----- Data lines

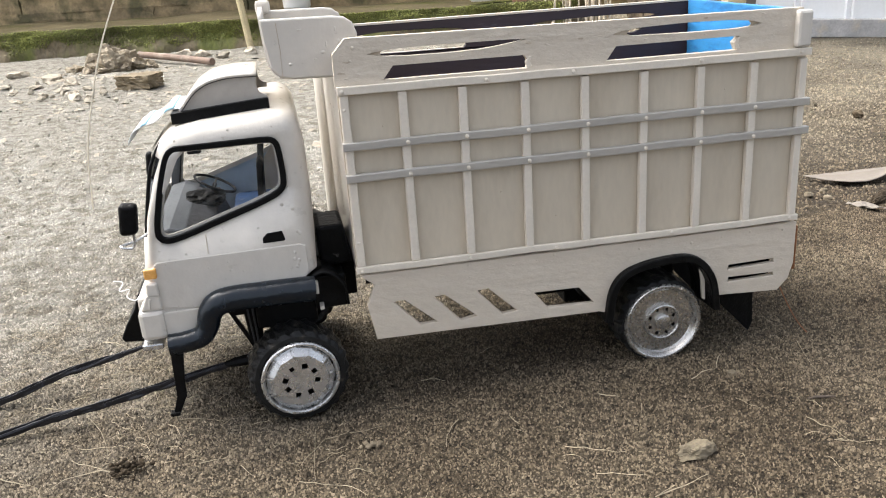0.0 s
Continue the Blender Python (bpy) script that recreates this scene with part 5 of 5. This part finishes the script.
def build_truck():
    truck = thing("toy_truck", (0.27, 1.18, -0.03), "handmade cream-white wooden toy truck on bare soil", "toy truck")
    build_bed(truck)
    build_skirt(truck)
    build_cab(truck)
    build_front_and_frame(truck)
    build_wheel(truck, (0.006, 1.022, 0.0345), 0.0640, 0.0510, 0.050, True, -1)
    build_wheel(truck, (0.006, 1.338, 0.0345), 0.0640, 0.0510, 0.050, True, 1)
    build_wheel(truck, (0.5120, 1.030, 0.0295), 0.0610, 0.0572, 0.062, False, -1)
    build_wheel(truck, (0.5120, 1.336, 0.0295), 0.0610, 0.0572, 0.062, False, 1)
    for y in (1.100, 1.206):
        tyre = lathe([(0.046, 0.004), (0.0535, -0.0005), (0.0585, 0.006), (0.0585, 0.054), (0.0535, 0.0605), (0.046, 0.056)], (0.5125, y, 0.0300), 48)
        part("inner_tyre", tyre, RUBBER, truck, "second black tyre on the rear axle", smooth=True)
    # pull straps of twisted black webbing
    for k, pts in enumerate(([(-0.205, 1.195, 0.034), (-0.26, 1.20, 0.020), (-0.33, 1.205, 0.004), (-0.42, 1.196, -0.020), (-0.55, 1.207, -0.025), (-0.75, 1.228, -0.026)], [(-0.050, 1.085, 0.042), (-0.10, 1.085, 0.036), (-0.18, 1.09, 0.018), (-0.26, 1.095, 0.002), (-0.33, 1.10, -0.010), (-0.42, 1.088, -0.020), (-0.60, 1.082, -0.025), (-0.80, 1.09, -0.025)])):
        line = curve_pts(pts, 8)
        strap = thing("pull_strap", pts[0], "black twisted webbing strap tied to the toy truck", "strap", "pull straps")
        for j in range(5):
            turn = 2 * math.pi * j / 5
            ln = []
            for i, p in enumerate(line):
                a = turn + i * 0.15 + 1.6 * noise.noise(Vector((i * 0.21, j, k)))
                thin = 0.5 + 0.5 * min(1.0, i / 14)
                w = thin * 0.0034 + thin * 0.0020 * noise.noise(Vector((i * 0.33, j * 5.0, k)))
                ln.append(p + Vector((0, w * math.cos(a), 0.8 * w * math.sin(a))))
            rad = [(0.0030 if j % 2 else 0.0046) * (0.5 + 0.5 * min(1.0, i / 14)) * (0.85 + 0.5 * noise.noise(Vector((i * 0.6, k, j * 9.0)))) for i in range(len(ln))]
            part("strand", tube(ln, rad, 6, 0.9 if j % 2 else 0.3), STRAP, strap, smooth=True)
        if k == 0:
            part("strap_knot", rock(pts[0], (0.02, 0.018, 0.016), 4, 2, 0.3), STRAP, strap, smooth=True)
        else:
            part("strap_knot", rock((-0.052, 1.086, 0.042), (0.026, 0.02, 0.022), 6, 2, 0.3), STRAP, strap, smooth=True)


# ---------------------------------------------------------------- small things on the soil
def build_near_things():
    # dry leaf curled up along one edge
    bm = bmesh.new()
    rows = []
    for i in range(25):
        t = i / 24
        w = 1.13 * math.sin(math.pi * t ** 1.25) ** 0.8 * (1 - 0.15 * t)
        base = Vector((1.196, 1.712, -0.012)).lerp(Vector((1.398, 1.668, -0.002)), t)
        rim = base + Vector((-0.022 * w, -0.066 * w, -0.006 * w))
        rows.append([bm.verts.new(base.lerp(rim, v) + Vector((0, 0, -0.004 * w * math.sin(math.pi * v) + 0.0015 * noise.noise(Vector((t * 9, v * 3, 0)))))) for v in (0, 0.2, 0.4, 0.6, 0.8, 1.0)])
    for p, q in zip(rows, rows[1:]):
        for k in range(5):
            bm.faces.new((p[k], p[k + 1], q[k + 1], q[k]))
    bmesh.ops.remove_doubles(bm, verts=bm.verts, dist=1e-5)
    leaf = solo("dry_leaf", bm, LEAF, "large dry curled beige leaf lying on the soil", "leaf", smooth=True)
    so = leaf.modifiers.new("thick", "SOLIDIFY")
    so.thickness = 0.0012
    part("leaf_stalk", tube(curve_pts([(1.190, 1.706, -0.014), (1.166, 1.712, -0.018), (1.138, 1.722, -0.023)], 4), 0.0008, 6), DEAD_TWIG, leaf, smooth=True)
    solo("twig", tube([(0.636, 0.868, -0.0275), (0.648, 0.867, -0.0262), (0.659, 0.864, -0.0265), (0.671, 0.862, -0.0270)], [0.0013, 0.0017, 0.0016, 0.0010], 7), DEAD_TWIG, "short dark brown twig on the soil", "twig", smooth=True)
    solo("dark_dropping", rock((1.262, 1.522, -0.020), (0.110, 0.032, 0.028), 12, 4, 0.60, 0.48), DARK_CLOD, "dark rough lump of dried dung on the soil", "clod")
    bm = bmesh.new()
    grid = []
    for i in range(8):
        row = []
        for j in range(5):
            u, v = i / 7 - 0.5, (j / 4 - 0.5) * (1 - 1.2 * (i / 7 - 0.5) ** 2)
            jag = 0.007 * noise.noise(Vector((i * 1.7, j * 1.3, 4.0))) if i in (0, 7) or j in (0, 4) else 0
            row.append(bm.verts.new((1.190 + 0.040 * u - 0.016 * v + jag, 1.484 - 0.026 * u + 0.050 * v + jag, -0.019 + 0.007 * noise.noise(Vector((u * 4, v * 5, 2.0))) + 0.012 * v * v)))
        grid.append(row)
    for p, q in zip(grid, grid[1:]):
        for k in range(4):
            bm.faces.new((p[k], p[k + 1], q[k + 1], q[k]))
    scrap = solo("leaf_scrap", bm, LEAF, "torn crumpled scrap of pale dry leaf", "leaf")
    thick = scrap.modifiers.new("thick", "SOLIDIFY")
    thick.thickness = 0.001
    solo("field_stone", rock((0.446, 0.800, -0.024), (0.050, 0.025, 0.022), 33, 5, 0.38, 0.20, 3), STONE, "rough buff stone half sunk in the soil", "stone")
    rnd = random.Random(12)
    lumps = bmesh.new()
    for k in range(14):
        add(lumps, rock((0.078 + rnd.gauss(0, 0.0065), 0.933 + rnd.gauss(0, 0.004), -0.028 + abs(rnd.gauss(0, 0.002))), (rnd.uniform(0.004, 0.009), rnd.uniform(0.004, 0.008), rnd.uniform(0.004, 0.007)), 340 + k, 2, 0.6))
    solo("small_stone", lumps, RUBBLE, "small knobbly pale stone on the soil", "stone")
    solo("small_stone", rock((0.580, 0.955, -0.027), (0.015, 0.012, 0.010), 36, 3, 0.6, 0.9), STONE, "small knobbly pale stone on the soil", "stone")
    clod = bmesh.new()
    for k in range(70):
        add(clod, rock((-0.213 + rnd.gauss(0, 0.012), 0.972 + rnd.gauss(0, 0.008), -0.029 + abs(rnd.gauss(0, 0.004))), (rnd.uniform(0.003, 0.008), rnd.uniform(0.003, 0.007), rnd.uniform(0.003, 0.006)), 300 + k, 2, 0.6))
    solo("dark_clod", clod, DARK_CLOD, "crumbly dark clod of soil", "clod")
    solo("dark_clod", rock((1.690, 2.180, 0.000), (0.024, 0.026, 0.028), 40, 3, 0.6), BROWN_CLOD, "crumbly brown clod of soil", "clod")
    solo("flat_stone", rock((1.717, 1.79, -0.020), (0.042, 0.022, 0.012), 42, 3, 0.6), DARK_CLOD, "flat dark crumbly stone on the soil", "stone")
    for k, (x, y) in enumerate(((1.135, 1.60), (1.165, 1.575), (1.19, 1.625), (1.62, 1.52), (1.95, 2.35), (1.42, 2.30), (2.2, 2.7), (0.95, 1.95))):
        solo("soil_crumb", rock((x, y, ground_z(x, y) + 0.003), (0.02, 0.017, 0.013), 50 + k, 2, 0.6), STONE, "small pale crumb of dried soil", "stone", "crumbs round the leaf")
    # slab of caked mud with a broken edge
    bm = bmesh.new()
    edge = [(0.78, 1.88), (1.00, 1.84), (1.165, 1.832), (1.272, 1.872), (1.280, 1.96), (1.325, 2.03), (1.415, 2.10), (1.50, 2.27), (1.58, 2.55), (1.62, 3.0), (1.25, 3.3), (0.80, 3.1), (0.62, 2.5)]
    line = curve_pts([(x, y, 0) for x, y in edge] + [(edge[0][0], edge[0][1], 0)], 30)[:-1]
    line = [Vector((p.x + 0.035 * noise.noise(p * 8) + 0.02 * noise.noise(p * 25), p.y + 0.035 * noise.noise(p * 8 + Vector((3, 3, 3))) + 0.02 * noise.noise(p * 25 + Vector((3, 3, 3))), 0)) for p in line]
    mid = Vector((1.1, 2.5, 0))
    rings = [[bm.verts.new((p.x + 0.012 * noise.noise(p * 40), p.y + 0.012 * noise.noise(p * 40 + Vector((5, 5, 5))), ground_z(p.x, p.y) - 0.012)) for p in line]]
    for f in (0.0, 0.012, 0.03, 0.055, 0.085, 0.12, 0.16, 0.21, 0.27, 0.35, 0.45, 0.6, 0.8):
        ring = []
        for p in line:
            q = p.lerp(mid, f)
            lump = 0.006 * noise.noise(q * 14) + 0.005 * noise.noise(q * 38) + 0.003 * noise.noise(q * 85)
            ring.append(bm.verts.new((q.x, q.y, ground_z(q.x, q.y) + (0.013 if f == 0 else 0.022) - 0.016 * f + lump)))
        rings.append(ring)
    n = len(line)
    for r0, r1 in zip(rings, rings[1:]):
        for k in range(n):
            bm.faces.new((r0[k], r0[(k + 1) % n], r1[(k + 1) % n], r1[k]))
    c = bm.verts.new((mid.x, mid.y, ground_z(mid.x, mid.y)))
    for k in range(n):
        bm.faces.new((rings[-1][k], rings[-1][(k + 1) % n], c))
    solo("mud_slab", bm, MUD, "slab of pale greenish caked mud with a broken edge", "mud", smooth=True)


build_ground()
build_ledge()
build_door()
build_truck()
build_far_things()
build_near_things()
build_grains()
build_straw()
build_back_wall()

----------

Exercise requirements:
Gather up every line from the listing above in which the word "with" occurs.

Exercise result:
Continue the Blender Python (bpy) script that recreates this scene with part 5 of 5. This part finishes the script.
    # slab of caked mud with a broken edge
    solo("mud_slab", bm, MUD, "slab of pale greenish caked mud with a broken edge", "mud", smooth=True)